Member of Parliament
- In office 2009–2013

Parliamentary group chairman

Personal details
- Born: 9 June 1960 (age 65) Miami Beach, Florida
- Citizenship: United States (until 2003) Iceland
- Party: Dawn; The Movement; Citizens' Movement

= Þór Saari =

Icelandic politician (born 1960)

Þór Saari (born 9 June 1960) is a former member of parliament of Althing, the Icelandic parliament from 2009–13, representing The Movement. He was The Movement's chairman, a rotating post, from October 2010 to October 2011. He previously represented the Citizens' Movement.

==Life and career==
Þór (Thor) was born in Miami Beach, Florida in 1960 to parents Rannveig Steingrímsdóttir, from Iceland, and Lee Elis Roy Saari, an American of Finnish descent. Þór moved to Reykjavík, Iceland at the age of six. He renounced US citizenship in 2003.

Þór worked as sailor (merchant mariner) from age sixteen to twenty-six. He went to college at age twenty-seven and graduated with a bachelor's degree (cum laude) in marketing from the University of South Carolina in 1991. From 1991 to 1992 Þór lived in Barcelona, Spain and worked as an English lecturer at the Euroaula School of Hotel and Tourism Management and at the Centre D'Estudis Catalunya.

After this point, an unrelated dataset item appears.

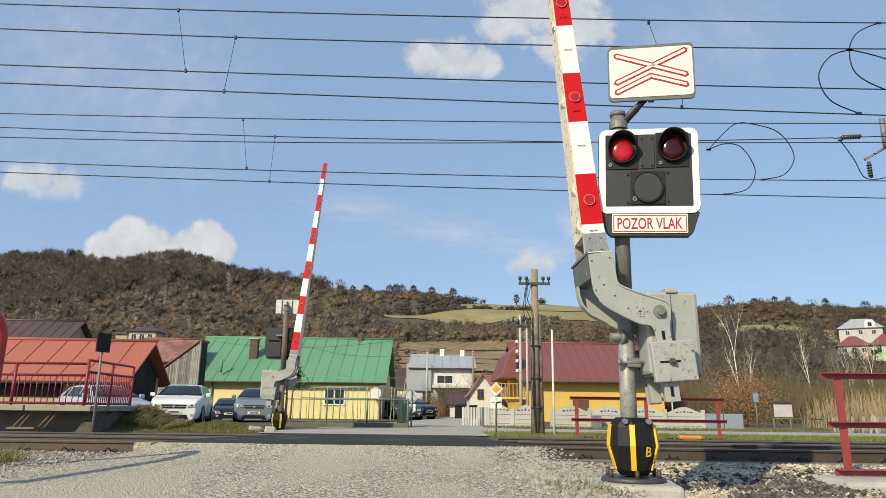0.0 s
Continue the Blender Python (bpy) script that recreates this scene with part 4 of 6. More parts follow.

Þór moved to New York City in 1992 and studied economics at New York University from 1992 to 1994, graduating with an M.A. in Economics and an advanced certificate in International Economics in 1994. Worked as a research assistant at SOM Economics (part of The Brenner Group, 2 World Trade Center) from 1993 to 1995. He worked as a database administrator at The Conference Board from 1995 to 1997 and as an editor at the United Nations headquarters in New York in 1997, editing the United Nations Statistical Yearbook, 42nd edition.

He moved to Iceland in 1997 and worked as an economist (Division Director) at the Central Bank of Iceland from 1997 to 2002. He obtained a teacher certificate from the University of Akureyri, Iceland in 2000. He worked as an economist at Iceland´s National Debt Management Agency from 2002 to 2007 and as a part-time lecturer at the Icelandic Polytechnical College faculty of business from 2007 to 2009. From 2007 to 2009 Þór worked as a consultant to the Organization for Economic Cooperation and Development in Paris, France on its Africa Project on Government Debt Management and Bond Markets and to this day has ties to the project.

Þór was elected to the Icelandic Parliament in April 2009 for the Citizens' Movement, later The Movement and has served on several parliamentary committees such as the Budget Committee, the Economic and Trade Committee, the General Affairs Committee, the Industries Committee, and as a member of the Icelandic delegation to the West Nordic Council.

Þór has been active as a union trustee for the Reykjavík Seafarers Union, Anti-Death Penalty Coordinator for Amnesty International (South-East Region U.S.A.), organizer for South-Carolinians Against the Persian Gulf War, activist for Icelanders Against the Iraq War and is one of the founders of the Citizens' Movement (later The Movement).

Þór is also a member of Amnesty International, The Movement, Future Iceland, The Iceland Nature Conservancy, The Reykjavík Academy, Unity-Grassroots Association, The Reykjavík Angling Club, Wave-Democracy Club, and the Union for Democracy and Public Interest.

Þór is divorced after a ten-year marriage and has one daughter, Hildigunnur, born in 1999.